Tally the lines that contain the string "None" and state that total without comment.

**Information supplied:**
+ + + +

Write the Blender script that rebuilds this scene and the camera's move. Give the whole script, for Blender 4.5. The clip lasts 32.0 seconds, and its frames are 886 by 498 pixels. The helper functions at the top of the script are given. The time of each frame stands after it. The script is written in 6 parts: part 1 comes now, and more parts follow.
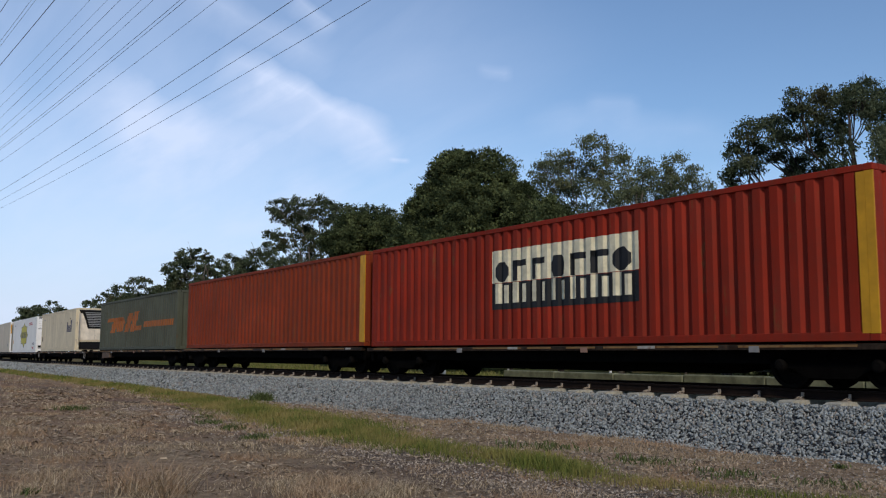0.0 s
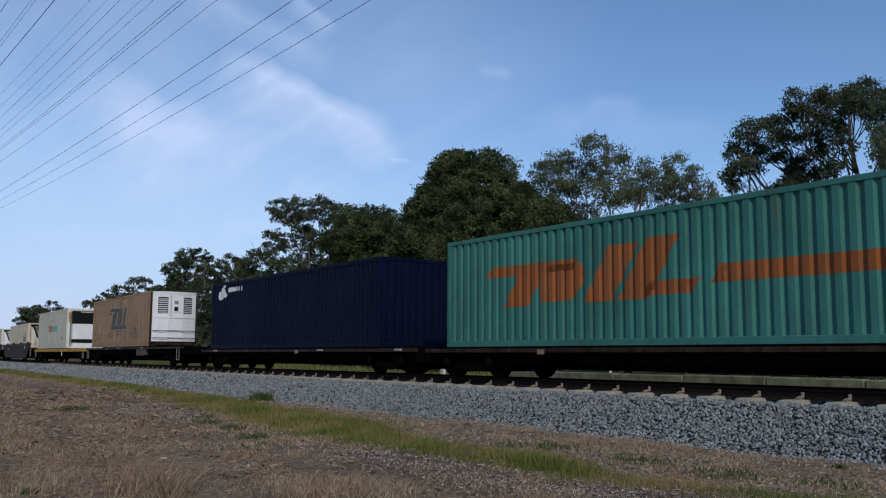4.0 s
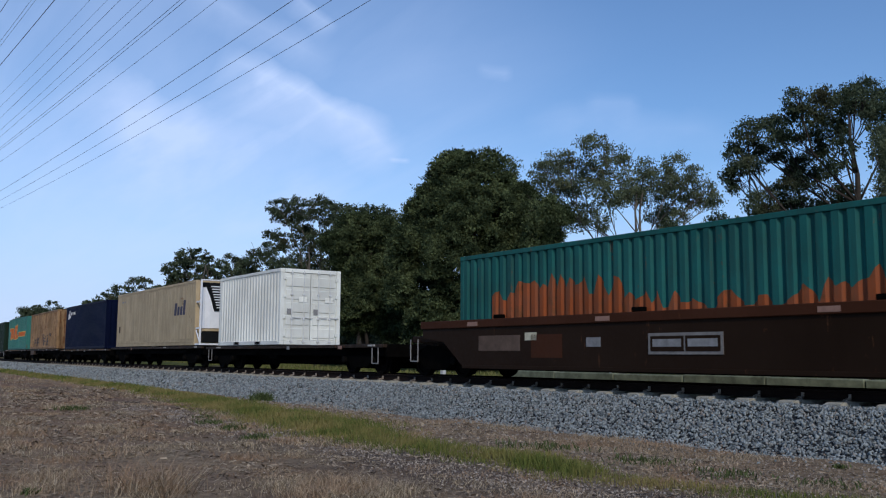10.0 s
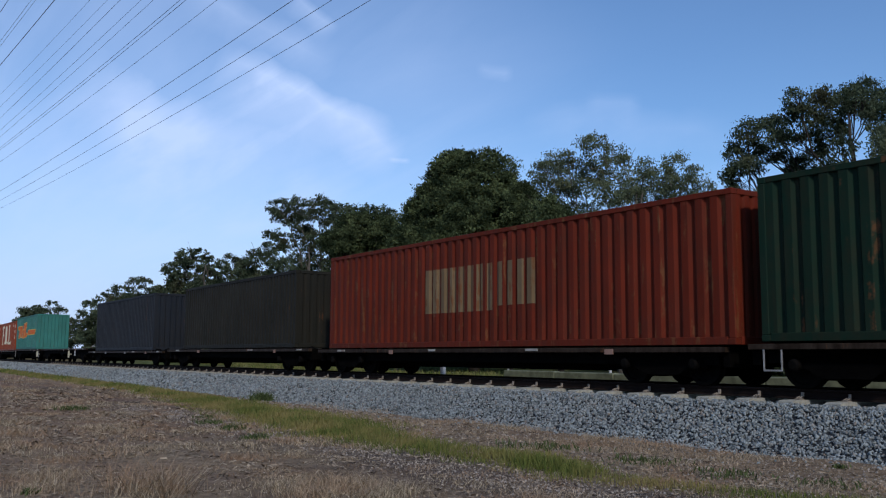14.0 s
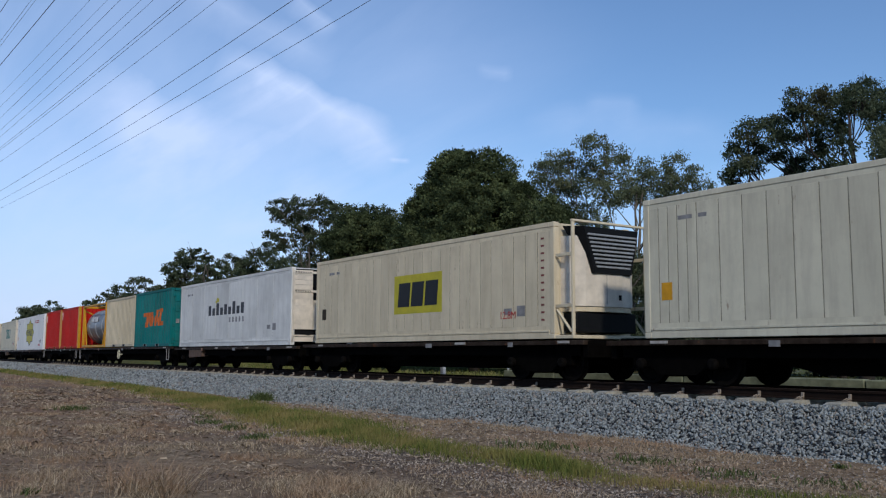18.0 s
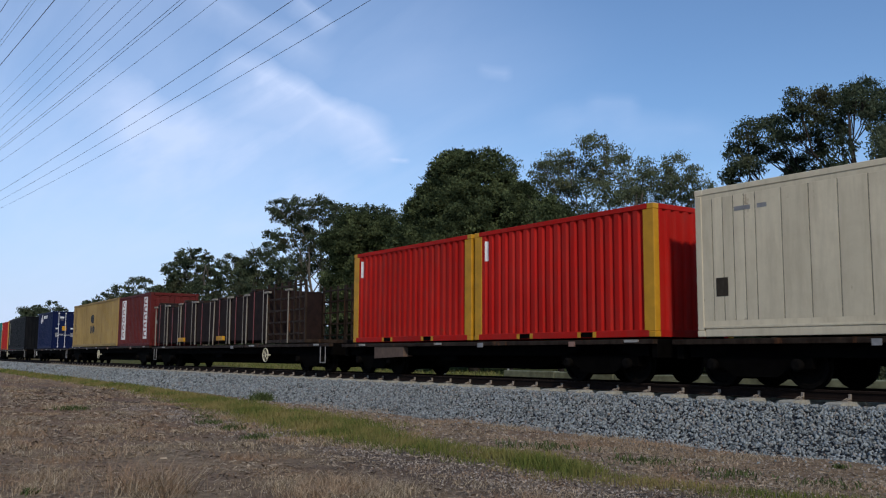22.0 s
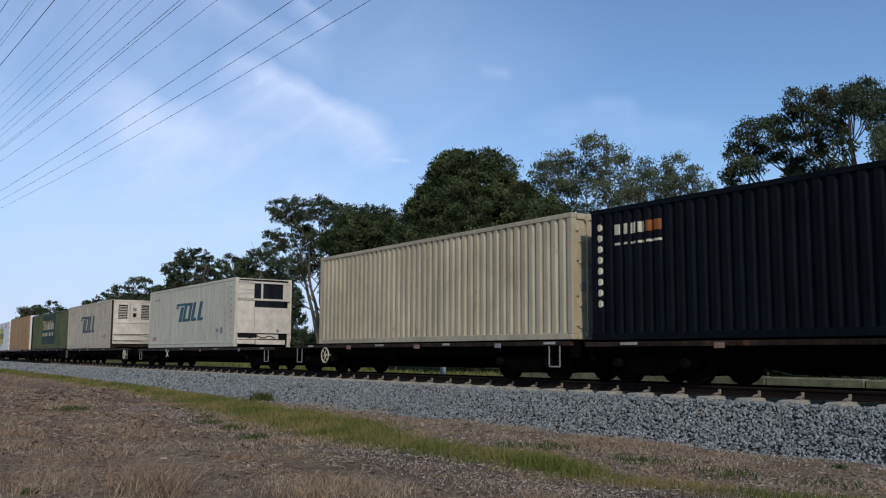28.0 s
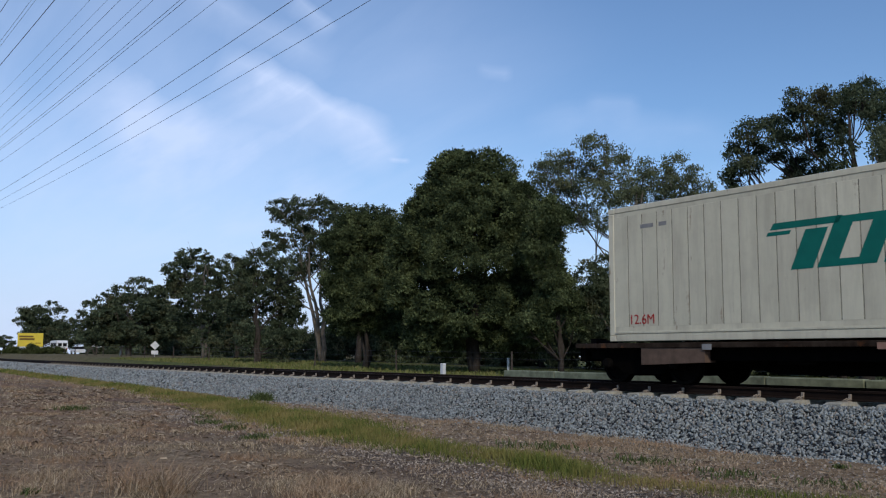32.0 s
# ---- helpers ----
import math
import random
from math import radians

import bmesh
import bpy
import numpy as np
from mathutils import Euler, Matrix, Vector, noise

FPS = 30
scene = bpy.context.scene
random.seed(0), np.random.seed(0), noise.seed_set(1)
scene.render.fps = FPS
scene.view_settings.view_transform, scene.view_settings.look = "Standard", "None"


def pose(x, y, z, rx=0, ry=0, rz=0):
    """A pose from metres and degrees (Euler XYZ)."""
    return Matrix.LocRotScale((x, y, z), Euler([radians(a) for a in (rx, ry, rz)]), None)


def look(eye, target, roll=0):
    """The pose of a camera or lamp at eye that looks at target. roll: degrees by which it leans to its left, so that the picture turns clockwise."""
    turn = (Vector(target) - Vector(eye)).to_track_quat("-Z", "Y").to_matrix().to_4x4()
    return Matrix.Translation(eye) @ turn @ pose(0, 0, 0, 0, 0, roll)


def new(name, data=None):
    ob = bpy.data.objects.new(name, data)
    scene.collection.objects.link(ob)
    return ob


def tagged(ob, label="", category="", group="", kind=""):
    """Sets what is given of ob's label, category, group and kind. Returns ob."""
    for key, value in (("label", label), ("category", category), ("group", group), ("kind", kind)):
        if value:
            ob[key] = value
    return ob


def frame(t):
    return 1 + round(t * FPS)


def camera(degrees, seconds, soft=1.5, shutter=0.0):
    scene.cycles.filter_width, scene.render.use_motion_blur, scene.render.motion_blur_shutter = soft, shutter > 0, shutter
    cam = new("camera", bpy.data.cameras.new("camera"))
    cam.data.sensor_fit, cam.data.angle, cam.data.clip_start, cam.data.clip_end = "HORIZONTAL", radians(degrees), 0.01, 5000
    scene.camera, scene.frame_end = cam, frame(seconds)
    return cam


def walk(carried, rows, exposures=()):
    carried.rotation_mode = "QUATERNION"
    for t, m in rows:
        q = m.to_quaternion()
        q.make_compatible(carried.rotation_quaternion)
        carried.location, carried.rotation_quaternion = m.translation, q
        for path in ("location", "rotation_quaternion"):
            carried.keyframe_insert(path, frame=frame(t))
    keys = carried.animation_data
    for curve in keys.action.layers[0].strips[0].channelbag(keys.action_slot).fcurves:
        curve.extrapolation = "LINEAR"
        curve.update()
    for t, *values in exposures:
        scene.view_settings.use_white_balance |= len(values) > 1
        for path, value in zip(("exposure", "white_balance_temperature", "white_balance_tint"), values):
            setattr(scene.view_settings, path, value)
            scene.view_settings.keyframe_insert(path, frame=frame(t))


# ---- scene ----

+ + + +

**Answer in full:**
3